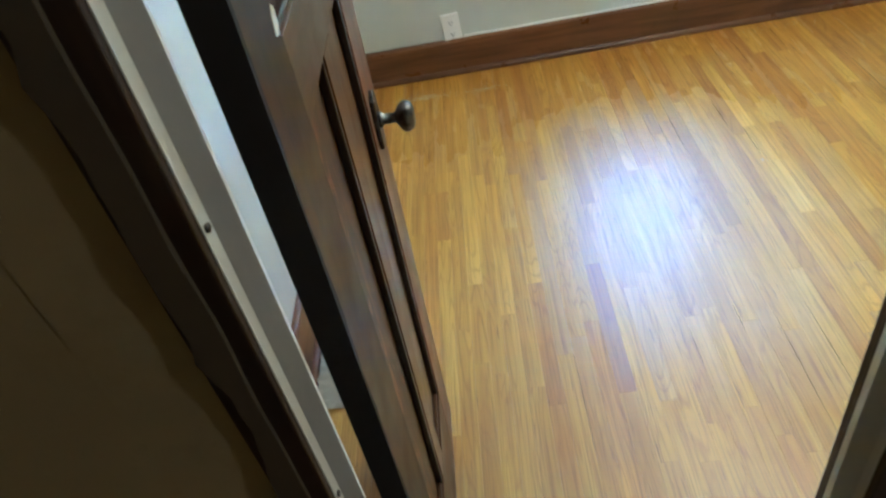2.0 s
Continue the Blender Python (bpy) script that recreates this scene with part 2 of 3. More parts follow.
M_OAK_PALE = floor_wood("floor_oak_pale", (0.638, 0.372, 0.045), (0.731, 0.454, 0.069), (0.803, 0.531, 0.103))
M_SUBFLOOR = paint("dark_subfloor", (0.05, 0.028, 0.014), 0.8)
M_CLOSETFLOOR = varnished("closet_floor_wood", (0.07, 0.04, 0.02), (0.11, 0.06, 0.03), (0.15, 0.09, 0.045), 0, 0.5)
M_GLASS, _nt, _b = mat_new("window_glass", 0.0)
_b.inputs["Transmission Weight"].default_value, _b.inputs["IOR"].default_value = 1.0, 1.45
M_GLOBE, _nt, _b = mat_new("lit_opal_glass", 0.3)
_b.inputs["Base Color"].default_value = (0.9, 0.86, 0.76, 1)
_b.inputs["Emission Color"].default_value, _b.inputs["Emission Strength"].default_value = (1.0, 0.84, 0.55, 1), 0.15
M_BRASS, _nt, _b = mat_new("brass", 0.3, 1.0)
_b.inputs["Base Color"].default_value = (0.5, 0.36, 0.15, 1)
M_GRASS = paint("lawn", (0.07, 0.12, 0.03), 0.9, 20.0, 0.6, 0.3, (0.11, 0.10, 0.04))
M_BARK = paint("bark", (0.12, 0.09, 0.06), 0.9, 30.0, 0.8, 0.3)
M_SHINGLE = paint("pale_roof_shingle", (0.42, 0.42, 0.42), 0.8, 30.0, 0.4, 0.12)
M_SIDING = paint("white_siding", (0.75, 0.76, 0.76), 0.7, 30.0, 0.1, 0.04)
M_LEAF, _nt, _b = mat_new("leaf", 0.5)
_g = _nt.nodes.new("ShaderNodeNewGeometry")
_nt.links.new(ramp(_nt, _g.outputs["Random Per Island"], [(0.0, (0.022, 0.055, 0.022)), (0.6, (0.05, 0.105, 0.038)), (1.0, (0.10, 0.165, 0.05))]), _b.inputs["Base Color"])
_lt = _nt.nodes.new("ShaderNodeBsdfTranslucent")
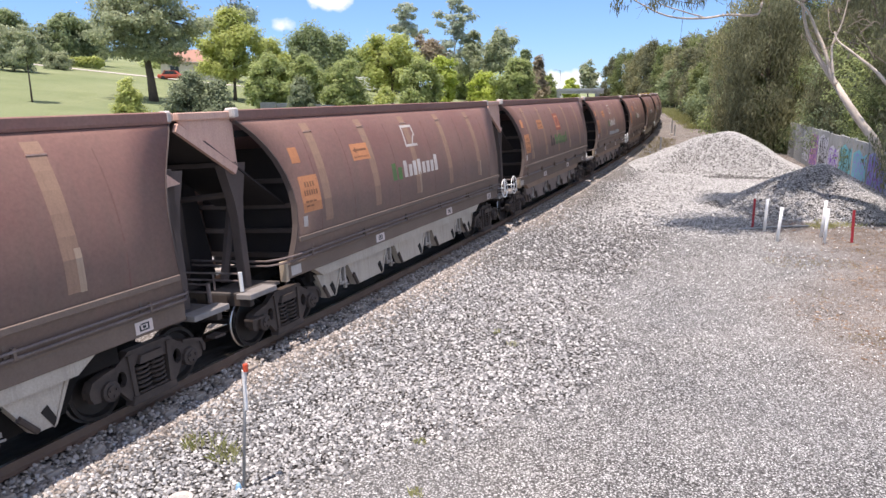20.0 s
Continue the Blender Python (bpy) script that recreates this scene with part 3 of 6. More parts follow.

━━━━━━━━

**WRITTEN EXERCISE**
Pictures are excluded; output everything else in the data verbatim.

**WRITTEN ANSWER**
2.0 s
Continue the Blender Python (bpy) script that recreates this scene with part 2 of 3. More parts follow.
M_OAK_PALE = floor_wood("floor_oak_pale", (0.638, 0.372, 0.045), (0.731, 0.454, 0.069), (0.803, 0.531, 0.103))
M_SUBFLOOR = paint("dark_subfloor", (0.05, 0.028, 0.014), 0.8)
M_CLOSETFLOOR = varnished("closet_floor_wood", (0.07, 0.04, 0.02), (0.11, 0.06, 0.03), (0.15, 0.09, 0.045), 0, 0.5)
M_GLASS, _nt, _b = mat_new("window_glass", 0.0)
_b.inputs["Transmission Weight"].default_value, _b.inputs["IOR"].default_value = 1.0, 1.45
M_GLOBE, _nt, _b = mat_new("lit_opal_glass", 0.3)
_b.inputs["Base Color"].default_value = (0.9, 0.86, 0.76, 1)
_b.inputs["Emission Color"].default_value, _b.inputs["Emission Strength"].default_value = (1.0, 0.84, 0.55, 1), 0.15
M_BRASS, _nt, _b = mat_new("brass", 0.3, 1.0)
_b.inputs["Base Color"].default_value = (0.5, 0.36, 0.15, 1)
M_GRASS = paint("lawn", (0.07, 0.12, 0.03), 0.9, 20.0, 0.6, 0.3, (0.11, 0.10, 0.04))
M_BARK = paint("bark", (0.12, 0.09, 0.06), 0.9, 30.0, 0.8, 0.3)
M_SHINGLE = paint("pale_roof_shingle", (0.42, 0.42, 0.42), 0.8, 30.0, 0.4, 0.12)
M_SIDING = paint("white_siding", (0.75, 0.76, 0.76), 0.7, 30.0, 0.1, 0.04)
M_LEAF, _nt, _b = mat_new("leaf", 0.5)
_g = _nt.nodes.new("ShaderNodeNewGeometry")
_nt.links.new(ramp(_nt, _g.outputs["Random Per Island"], [(0.0, (0.022, 0.055, 0.022)), (0.6, (0.05, 0.105, 0.038)), (1.0, (0.10, 0.165, 0.05))]), _b.inputs["Base Color"])
_lt = _nt.nodes.new("ShaderNodeBsdfTranslucent")
20.0 s
Continue the Blender Python (bpy) script that recreates this scene with part 3 of 6. More parts follow.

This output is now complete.